§ **Source data**:
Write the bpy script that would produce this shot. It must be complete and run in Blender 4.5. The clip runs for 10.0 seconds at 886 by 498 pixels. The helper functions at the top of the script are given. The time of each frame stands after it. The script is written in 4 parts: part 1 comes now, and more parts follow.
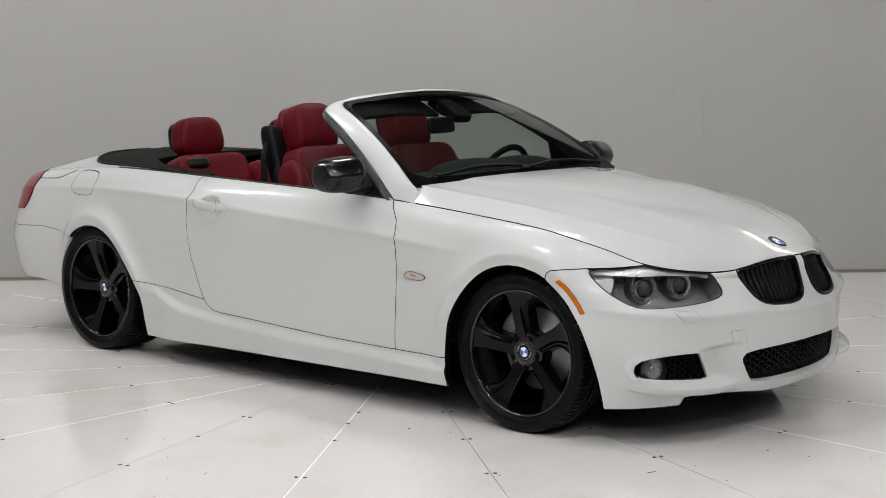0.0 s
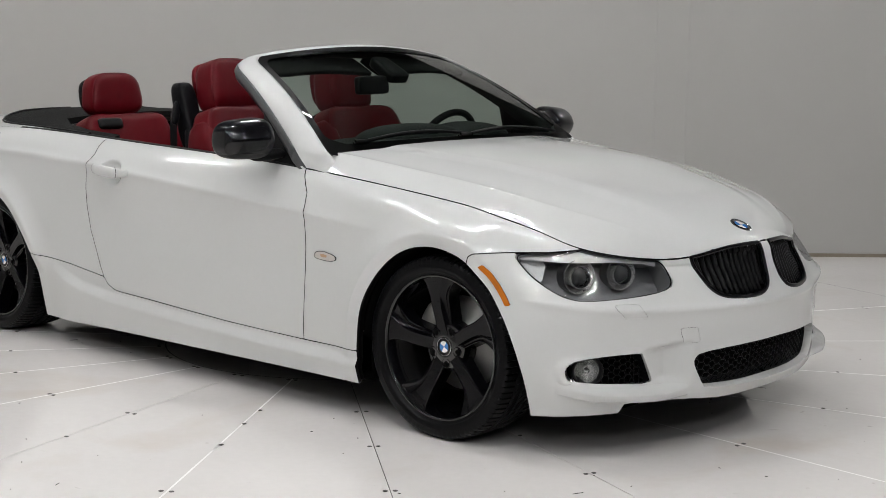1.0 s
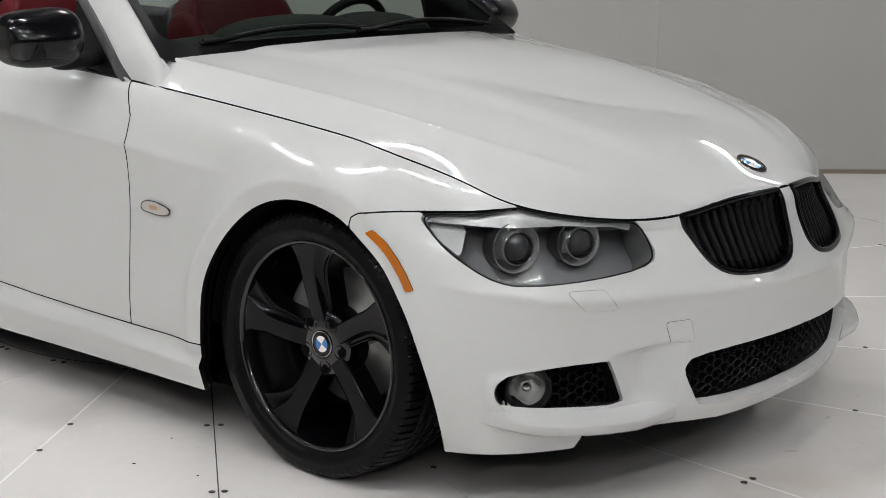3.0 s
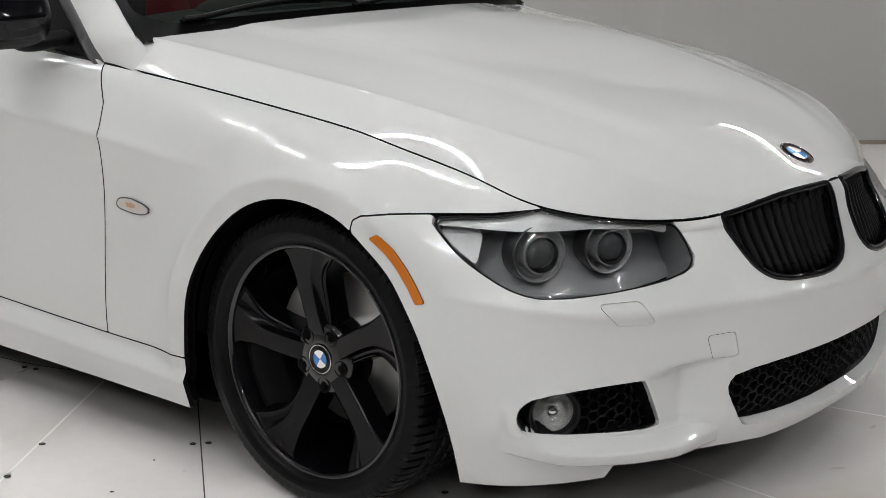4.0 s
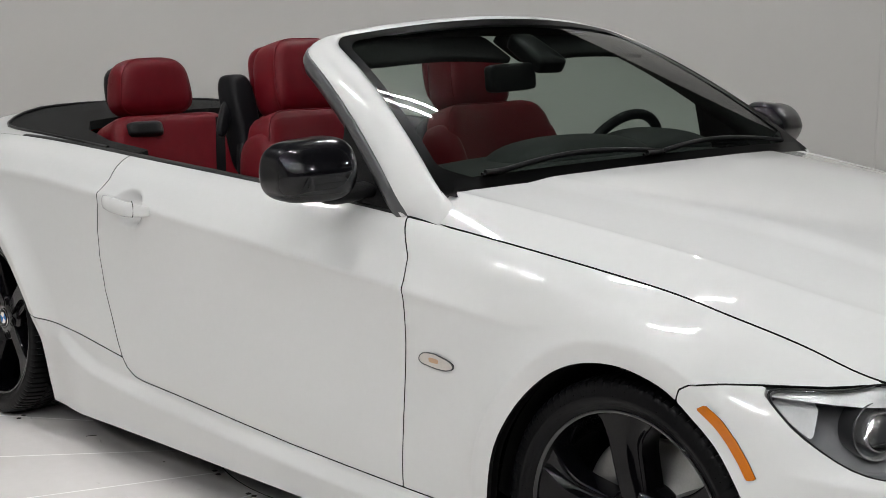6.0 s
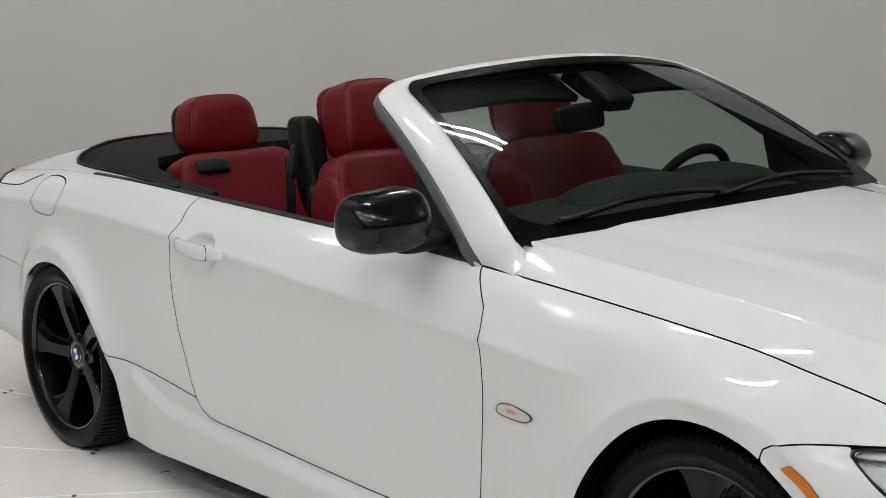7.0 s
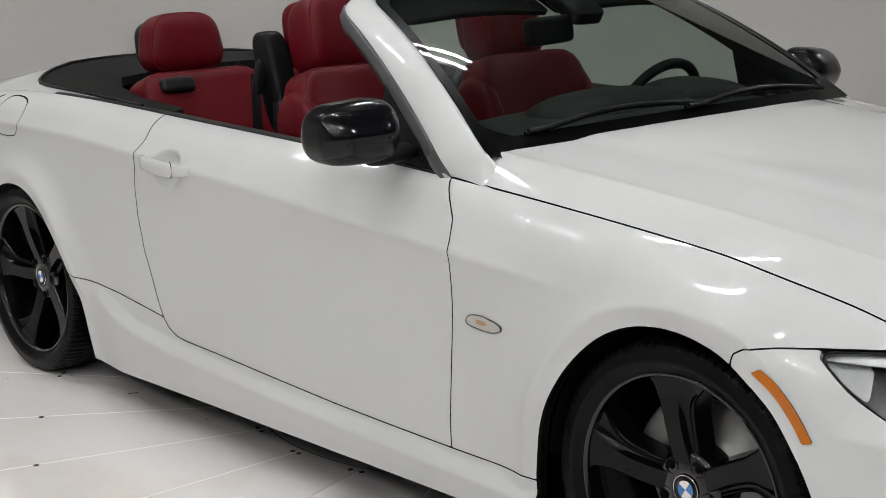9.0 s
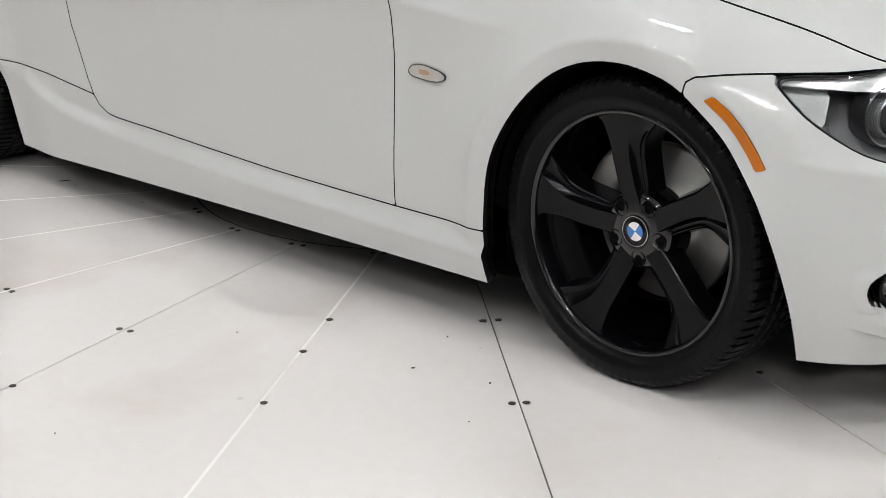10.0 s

§ **Written exercise**: Copy out all the data without changing anything, and drop the pictures.

§ **Answer to the task**:
Write the bpy script that would produce this shot. It must be complete and run in Blender 4.5. The clip runs for 10.0 seconds at 886 by 498 pixels. The helper functions at the top of the script are given. The time of each frame stands after it. The script is written in 4 parts: part 1 comes now, and more parts follow.
0.0 s
1.0 s
3.0 s
4.0 s
6.0 s
7.0 s
9.0 s
10.0 s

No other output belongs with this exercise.